STFU

Game: Super Time Force Ultra

Genre: Action Bang-Bang Platformer

On: XBLA, Steam: http://store.steampowered.com/app/250700/

Everything about Super Time Force Ultra (STFU) is be taken with a dash of fun, from the combat, to the setting, to the dialogue from Commander Repeatski.

The Gameplay

(Live – die – repeat+ghost)

S1

What STFU brings to the table is simple. You get to reset time up-to the start of the level and pick another character the next go around. Jump off of a platform getting a face full of bullets? That’s a reset. Causing too many explosion and you stood around like an idiot? That’s a reset

reset

But there’s a plus side to using the time reset. Your past actions get repeated, like a ghost in a racing game. That means, anything that you’re ghost shoots at get’s hit this cycle. Need some extra firepower to kill a mecha-tyranasaraus? That’s a reset. But anything that your past-self collects also carries over to this cycle, as well. Need to side-track and get a shiney new collectable? That’s a reset. As a bonus, if you happen to save your past-self from getting blasted in the jaw, you can use them as a second hitbox and a powerup for your charge attack.

S2

The difficulty with the reset-cycle is that you need to manage your time as well. You only get 60 seconds to get from the beginning to the end of each level with some additional time added by in-level collectables, and with only a few dozen resets allowed per level (also expanded with in-level collectables) you have a set number of blunders that you’re allowed. So the player has to juggle getting collectables, killing all enemies and resetting to get some time back consistently throughout the game. It can be hectic at times, but there’s always a tool for every situation, whether it be using your shield, your explosion, or your wild-jungle kid.

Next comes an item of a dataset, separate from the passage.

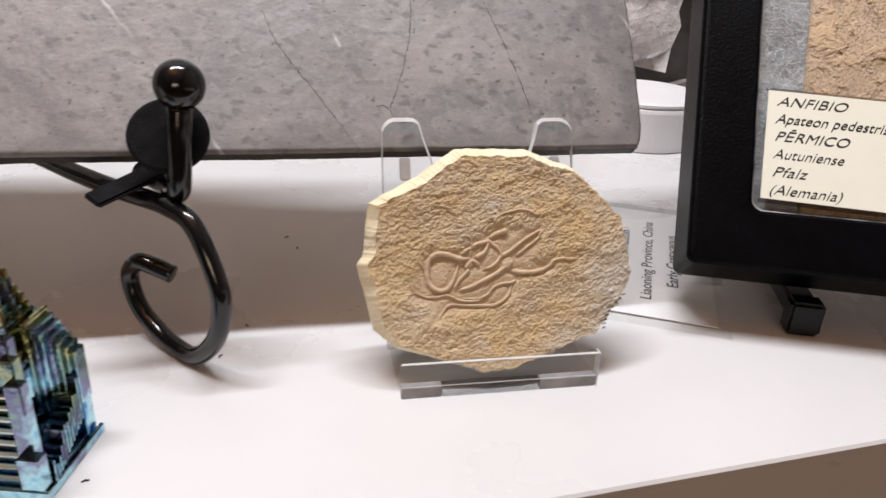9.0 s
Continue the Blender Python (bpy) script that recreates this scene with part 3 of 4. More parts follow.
def slate_slab():
    """Polished face with a worn arris, and sawn dark sides."""
    right = [(-0.002, 0.0010), (0.0030, 0.0034), (0.0085, 0.0046), (0.03, 0.0056), (0.06, 0.0062), (0.10, 0.0050), (0.134, 0.0038), (0.150, 0.0010)]
    top = [(-0.50, 0.212), (-0.25, 0.205), (-0.107, 0.182), (-0.07, 0.155), (-0.03, 0.144), (0.01, 0.140)]
    cols = np.concatenate([np.linspace(0, 0.42, 60, endpoint=False), np.linspace(0.42, 1, 700)])
    rows = np.concatenate([np.linspace(0, 0.55, 330, endpoint=False), np.linspace(0.55, 1, 60)])
    s, r = np.meshgrid(cols, rows)
    u0 = -0.5 + 0.506 * s
    hi = np.interp(u0, *zip(*top)) + 0.002 * nfbm(u0, u0 * 0, 40, 4, 3.0)
    lo = -0.0024 + 0.0022 * (u0 + 0.5) / 0.5 + 0.0003 * nfbm(u0, u0 * 0, 70, 4, 5.0)
    y = lo + (hi - lo) * r
    x = -0.5 + (np.interp(y, *zip(*right)) + 0.0003 * nfbm(y * 0, y, 120, 4, 8.0) + 0.5) * s
    z = 0.00030 * nfbm(x, y, 22, 4, 2.0) + 0.00006 * nfbm(x, y, 240, 3, 9.0)
    edge = np.minimum(np.minimum((1 - s) * 0.506, s * 0.506), np.minimum(r, 1 - r) * 0.18)
    z = z - 0.0013 * np.clip(1 - edge / 0.0013, 0, 1) ** 2
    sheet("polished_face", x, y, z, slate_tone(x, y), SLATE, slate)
    ring = np.concatenate([np.stack([v[0] for v in (x, y, z)], 1), np.stack([v[:, -1] for v in (x, y, z)], 1), np.stack([v[-1] for v in (x, y, z)], 1)[::-1], np.stack([v[:, 0] for v in (x, y, z)], 1)[::-1]])
    X, Y = np.stack([ring[:, 0]] * 4), np.stack([ring[:, 1]] * 4)
    Z = np.stack([ring[:, 2], ring[:, 2] * 0 - 0.002, ring[:, 2] * 0 - 0.0052, ring[:, 2] * 0 - 0.0060])
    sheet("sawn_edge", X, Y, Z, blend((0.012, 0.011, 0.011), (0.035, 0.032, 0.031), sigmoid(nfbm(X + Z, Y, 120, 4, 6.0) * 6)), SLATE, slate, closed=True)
    bm = bmesh.new()
    bm.faces.new([bm.verts.new((a, b, -0.0058)) for a, b in zip(X[-1][::12], Y[-1][::12])])
    part("bounce_board", bm, BOUNCE_BOARD, slate, "unseen brown board added to bounce warm light under the slate")
    for k, pts in enumerate(SL_CRACKS):
        hairline(slate, CRACK_DARK, pts, lambda a, b: 0.00002 + float(0.00030 * nfbm(np.array(a), np.array(b), 22, 4, 2.0)), 40 + k, 0.00012)


slate_slab()

# iron easel: two scroll feet with hooks, a back leg on a ball
scroll = thing("scroll_easel", Matrix.Identity(4), "black wrought iron easel with scroll feet under the slate", "easel")


def scroll_foot(dx):
    # the ring stands square to the slab, its tip curling inwards
    pts = [(-0.2656, 0.0908, 0.0240), (-0.2712, 0.0935, 0.0262), (-0.2757, 0.0970, 0.0262), (-0.2793, 0.1018, 0.0195), (-0.2772, 0.0985, 0.0102), (-0.2716, 0.0911, 0.0046), (-0.2666, 0.0844, 0.0027), (-0.2617, 0.0779, 0.0029), (-0.2570, 0.0717, 0.0078), (-0.2529, 0.0662, 0.0171),
           (-0.2515, 0.0644, 0.0277), (-0.2529, 0.0662, 0.0361), (-0.2556, 0.0698, 0.0439), (-0.2587, 0.0740, 0.0485), (-0.2632, 0.0800, 0.0496), (-0.2682, 0.0866, 0.0496), (-0.2780, 0.0960, 0.0500), (-0.2910, 0.1120, 0.0500), (-0.3080, 0.1360, 0.0495), (-0.335, 0.171, 0.0490)]
    line = [Vector((p.x + dx, p.y, p.z)) for p in spline(pts, 7)]
    foot = part("scroll_foot", tube_bm(line, 0.0028, 14, up=Vector((0.8, 0.6, 0.05))), BLACK_ENAMEL, scroll, smooth=True)
    hook = [(-0.2720, 0.1000, 0.0540), (-0.2655, 0.0930, 0.0530), (-0.2622, 0.0855, 0.0528), (-0.2608, 0.0805, 0.0545), (-0.2600, 0.0785, 0.0590), (-0.2591, 0.0783, 0.0690), (-0.2582, 0.0795, 0.0780)]
    part("hook", tube_bm([Vector((p.x + dx, p.y, p.z)) for p in spline(hook, 6)], 0.0033, 14, up=Vector((1, 0, 0)), flat=1.0), BLACK_ENAMEL, foot, smooth=True)
    b = bmesh.new()
    bmesh.ops.create_uvsphere(b, u_segments=36, v_segments=24, radius=0.0067, matrix=Matrix.Translation((-0.2578 + dx, 0.0808, 0.0835)))
    part("ball", b, BLACK_ENAMEL, foot, "glossy black ball", smooth=True)
    b = lathe_bm([(0.0005, 0.0), (0.0100, 0.0), (0.0109, 0.0006), (0.0109, 0.0016), (0.0100, 0.0022), (0.0005, 0.0022)], 40)
    b.transform(basis((-0.2621 + dx, 0.0862, 0.0680), -4.9, 38.9))
    part("felt_disc", b, BLACK_FELT, foot, "round black felt pad", smooth=False)
    b = box_bm(-0.0105, 0.0105, -0.0038, 0.0038, -0.0008, 0.0008, 0.0007)
    b.transform(Matrix.Translation((-0.2748 + dx, 0.0860, 0.0548)) @ pose(0, 0, 0, 12, -12, 35))
    part("felt_strip", b, BLACK_FELT, foot, "black felt strip on the ledge")


scroll_foot(0.0)
scroll_foot(-0.205)
leg = [Vector(p) for p in ((-0.3572, 0.2005, 0.012), (-0.3568, 0.2000, 0.022), (-0.3562, 0.1990, 0.045), (-0.3555, 0.1970, 0.11), (-0.355, 0.194, 0.17))]
back_leg = part("back_leg", tube_bm(leg, lambda t: 0.0033 - 0.0012 * t, 12, up=Vector((0, 1, 0))), BLACK_ENAMEL, scroll, smooth=True)
b = bmesh.new()
bmesh.ops.create_uvsphere(b, u_segments=28, v_segments=18, radius=0.0072, matrix=Matrix.Translation((-0.3574, 0.2008, 0.0072)))
part("ball_foot", b, BLACK_ENAMEL, back_leg, smooth=True)
part("cross_bar", tube_bm([Vector((-0.540, 0.1745, 0.0490)), Vector((-0.43, 0.178, 0.052)), Vector((-0.335, 0.1745, 0.0490))], 0.0031, 12, up=Vector((0, 1, 0))), BLACK_ENAMEL, scroll, smooth=True)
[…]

Where the gameplay comes together is during the boss fights. The boss’s movements and fight mechanics aren’t the hardest to pick up, but the time constraint is a biggest shot-clock against the player. You need to kill the boss in such a small window of time, that you’re constantly juggling resetting to help out bring the lifebar down a bit faster. But then the boss switches phases and now your past selves are shooting at the afterimage of the boss that they thought would be in front of them, so you have to build up another army of ghost drones to help you take on the boss. This is where the fun happens, gameplay-wise.

S3

The only regret I had playing the game was not seeing more mobility mechanics being tried out. There was only one at the end of the game where I was forced to going down one path, reset to go down another path to unlock a door for another path. Granted, this type of mechanic is probably a bit played out from Braid, but the time constraint, the enemy management and the maybe a different creativity involving precision shooting from the various ghosts would have really brought the game to feeling on another level. But I can understand it being too much to try and balance, much done well, for a new game. Having the one instance of it in the end just made me want more of it in the game.

The Word-slingin

STFU never takes itself seriously, to the chagrin of a piece I wrote in August, and that is the game’s best quality. Using SyFy science, our setting jumps from the Land Before Time where we get to blast dinosaurs in their mouths, to the distant Future where a Fifth Element car hop foot-chase begins. It’s filled with enough pop-culture jabs from Jedi to the Thunderdome as to make the game feel grounded in our history, but doesn’t make the these references the overt center-of-attention as to not make the alienate those who don’t recognize where each reference is directly from. It just gives the player a bit a of chuckle anytime they recognize what the source material is from. Similar to how Super Meat Boy reference the classic games between stages but not making these references the set-piece of memorabilia.

S4

Super Meat Boy - Castlevania
What a night to have a bandage-girl

STFU is probably one of the better written games that you can not take seriously, and that’s ok. The reasons for going to each time period are ridiculous and probably against some rules of the using time-travel for personal gain. The only two characters that talk are the Commander and the Dr Infinity, but dialogue between them tends to come out like the King of the Cosmos (Katamri Damacy series) with purpose at the best of times and the King of the Cosmos on mission select at the most of times.

Katamari

Repeatski2

The ridiculous lines never detract from the setting. They always keep the game’s lightheartedness in mind. Even at the most tense of situations, the silliness is present to remind the player that the tension is never real because there you’re always a time-travel reset away from fixing it. This philosophy comes up in any tragedy in the game and is a reminder to never take the game completely seriously. “Oops, the planet blew up. Let’s fix that whenever we feel like”

Repeatski1

Super Time Force Ultra is definitely worth picking up. If not for the reminder we don’t always need to not take life, gaming, or story so seriously, then for the interesting dynamic of resetting yourself so you can help yourself to not die. Mmm Time-Traveler’s Wife self-blowjob… Such a timely reference to a terrible book. Thanks CAPY GAMES for the atemporal masturbation fanfics to spread across the net!